— Description of the task —
From the entries that follow, reproduce exactly and only the lines from the line with "scene.view_settings.use_white_balance |= len(values)" to the line with "scene.view_settings.keyframe_insert(path, frame=frame(t))", endpoints included.

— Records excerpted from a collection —

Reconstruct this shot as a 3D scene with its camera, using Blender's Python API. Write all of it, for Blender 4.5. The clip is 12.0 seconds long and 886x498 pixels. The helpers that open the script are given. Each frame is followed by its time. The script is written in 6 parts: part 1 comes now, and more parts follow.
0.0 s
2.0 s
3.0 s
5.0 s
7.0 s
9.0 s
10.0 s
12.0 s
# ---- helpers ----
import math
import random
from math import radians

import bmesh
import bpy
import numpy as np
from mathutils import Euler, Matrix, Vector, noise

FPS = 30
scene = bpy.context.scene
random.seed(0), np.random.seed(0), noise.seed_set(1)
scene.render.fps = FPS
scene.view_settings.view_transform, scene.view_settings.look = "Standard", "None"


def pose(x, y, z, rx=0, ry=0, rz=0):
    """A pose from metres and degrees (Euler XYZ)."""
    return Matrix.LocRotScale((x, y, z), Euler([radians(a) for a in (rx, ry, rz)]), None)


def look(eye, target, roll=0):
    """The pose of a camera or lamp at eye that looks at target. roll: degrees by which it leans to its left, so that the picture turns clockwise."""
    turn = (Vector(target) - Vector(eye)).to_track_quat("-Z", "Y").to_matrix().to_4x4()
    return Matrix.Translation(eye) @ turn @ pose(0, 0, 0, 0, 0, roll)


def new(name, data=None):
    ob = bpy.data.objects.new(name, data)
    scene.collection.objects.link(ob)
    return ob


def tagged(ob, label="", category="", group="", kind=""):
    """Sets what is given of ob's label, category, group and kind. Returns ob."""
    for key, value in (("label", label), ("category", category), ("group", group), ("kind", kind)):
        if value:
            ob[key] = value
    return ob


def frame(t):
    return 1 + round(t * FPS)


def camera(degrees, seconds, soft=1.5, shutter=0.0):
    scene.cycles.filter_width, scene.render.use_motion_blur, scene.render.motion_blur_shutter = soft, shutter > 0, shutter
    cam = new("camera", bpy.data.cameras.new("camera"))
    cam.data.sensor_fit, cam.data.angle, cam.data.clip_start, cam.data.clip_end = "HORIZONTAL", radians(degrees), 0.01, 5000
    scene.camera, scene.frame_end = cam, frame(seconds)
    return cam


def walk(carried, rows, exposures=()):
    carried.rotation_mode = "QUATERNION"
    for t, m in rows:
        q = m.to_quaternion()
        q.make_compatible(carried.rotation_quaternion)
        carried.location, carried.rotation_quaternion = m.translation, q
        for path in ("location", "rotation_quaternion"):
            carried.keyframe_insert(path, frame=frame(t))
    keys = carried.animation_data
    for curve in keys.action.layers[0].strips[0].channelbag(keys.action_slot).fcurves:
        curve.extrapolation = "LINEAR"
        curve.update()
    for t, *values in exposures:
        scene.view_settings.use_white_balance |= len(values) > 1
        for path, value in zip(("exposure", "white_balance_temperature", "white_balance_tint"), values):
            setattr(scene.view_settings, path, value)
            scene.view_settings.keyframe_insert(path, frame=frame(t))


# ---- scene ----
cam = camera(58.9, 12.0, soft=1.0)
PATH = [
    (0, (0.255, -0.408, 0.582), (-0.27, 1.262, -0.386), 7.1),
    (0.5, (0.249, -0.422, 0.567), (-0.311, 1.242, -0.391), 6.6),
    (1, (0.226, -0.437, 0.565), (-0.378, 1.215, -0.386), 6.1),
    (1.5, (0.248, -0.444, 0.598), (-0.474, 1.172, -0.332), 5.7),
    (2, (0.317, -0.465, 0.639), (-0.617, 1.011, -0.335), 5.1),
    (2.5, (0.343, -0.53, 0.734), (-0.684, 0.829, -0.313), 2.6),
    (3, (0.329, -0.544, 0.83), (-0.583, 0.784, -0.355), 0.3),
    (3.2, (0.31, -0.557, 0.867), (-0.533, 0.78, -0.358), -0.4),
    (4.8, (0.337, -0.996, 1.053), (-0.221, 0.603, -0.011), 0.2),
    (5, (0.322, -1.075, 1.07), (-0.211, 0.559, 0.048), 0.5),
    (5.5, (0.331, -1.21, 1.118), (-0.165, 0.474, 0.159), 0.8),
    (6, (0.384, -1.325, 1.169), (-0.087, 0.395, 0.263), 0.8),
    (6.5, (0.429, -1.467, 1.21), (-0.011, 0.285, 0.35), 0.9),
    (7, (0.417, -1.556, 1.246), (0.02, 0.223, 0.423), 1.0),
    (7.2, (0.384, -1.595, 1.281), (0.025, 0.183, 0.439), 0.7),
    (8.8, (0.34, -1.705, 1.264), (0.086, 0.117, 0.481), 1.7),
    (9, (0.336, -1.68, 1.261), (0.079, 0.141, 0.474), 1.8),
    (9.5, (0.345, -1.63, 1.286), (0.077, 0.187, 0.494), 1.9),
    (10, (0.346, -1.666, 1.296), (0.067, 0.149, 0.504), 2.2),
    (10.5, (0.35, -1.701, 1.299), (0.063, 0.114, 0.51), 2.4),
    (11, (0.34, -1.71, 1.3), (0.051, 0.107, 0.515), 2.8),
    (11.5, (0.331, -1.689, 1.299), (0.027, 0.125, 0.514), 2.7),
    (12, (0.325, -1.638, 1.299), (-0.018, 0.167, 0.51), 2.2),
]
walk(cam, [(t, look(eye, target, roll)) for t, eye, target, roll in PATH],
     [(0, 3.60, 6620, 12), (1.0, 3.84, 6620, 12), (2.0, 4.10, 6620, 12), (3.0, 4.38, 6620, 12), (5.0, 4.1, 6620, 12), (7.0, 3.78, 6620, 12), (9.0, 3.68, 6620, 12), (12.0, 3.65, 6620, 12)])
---
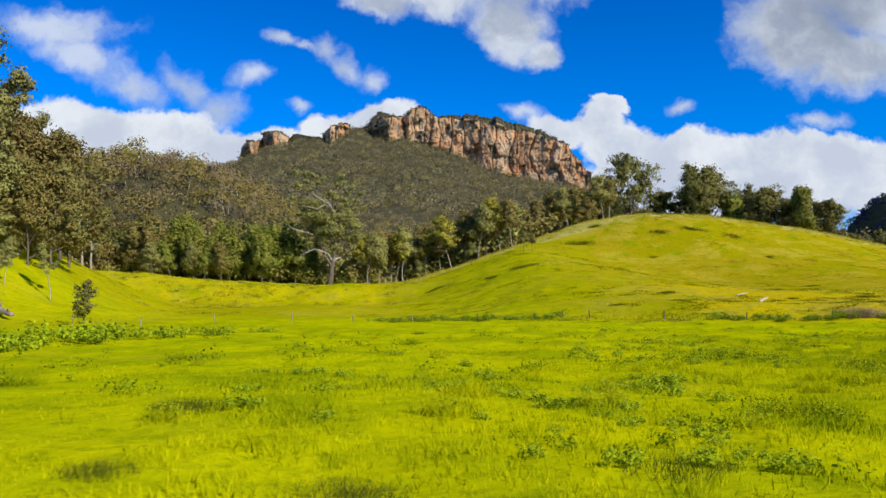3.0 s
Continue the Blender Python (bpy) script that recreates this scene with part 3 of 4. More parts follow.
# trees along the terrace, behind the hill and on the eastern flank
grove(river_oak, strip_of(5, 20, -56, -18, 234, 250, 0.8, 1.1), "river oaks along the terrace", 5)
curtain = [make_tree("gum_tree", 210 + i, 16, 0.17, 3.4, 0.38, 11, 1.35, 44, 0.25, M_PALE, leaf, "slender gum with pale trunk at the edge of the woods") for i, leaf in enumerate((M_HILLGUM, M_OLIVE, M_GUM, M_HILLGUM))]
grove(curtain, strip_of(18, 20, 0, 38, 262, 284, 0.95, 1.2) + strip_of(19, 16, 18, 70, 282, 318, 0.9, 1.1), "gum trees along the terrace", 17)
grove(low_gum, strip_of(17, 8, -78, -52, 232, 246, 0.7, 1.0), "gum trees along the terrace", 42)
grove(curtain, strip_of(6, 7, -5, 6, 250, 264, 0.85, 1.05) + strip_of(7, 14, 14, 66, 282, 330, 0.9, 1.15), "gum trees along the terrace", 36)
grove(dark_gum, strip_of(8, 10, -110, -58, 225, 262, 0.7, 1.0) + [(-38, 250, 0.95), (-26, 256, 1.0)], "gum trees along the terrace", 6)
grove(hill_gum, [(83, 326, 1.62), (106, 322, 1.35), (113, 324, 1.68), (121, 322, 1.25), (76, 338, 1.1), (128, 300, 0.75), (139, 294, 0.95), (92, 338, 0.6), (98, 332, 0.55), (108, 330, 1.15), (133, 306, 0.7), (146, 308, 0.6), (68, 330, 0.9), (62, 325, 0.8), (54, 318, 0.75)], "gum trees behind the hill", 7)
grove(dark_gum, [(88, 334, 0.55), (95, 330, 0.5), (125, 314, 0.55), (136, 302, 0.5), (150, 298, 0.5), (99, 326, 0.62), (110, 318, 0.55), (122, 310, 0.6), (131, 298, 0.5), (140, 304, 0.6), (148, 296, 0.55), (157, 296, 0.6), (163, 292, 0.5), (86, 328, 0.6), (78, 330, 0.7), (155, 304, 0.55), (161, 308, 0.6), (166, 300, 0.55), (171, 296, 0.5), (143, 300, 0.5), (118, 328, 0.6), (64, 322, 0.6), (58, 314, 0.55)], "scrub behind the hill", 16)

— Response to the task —
        scene.view_settings.use_white_balance |= len(values) > 1
        for path, value in zip(("exposure", "white_balance_temperature", "white_balance_tint"), values):
            setattr(scene.view_settings, path, value)
            scene.view_settings.keyframe_insert(path, frame=frame(t))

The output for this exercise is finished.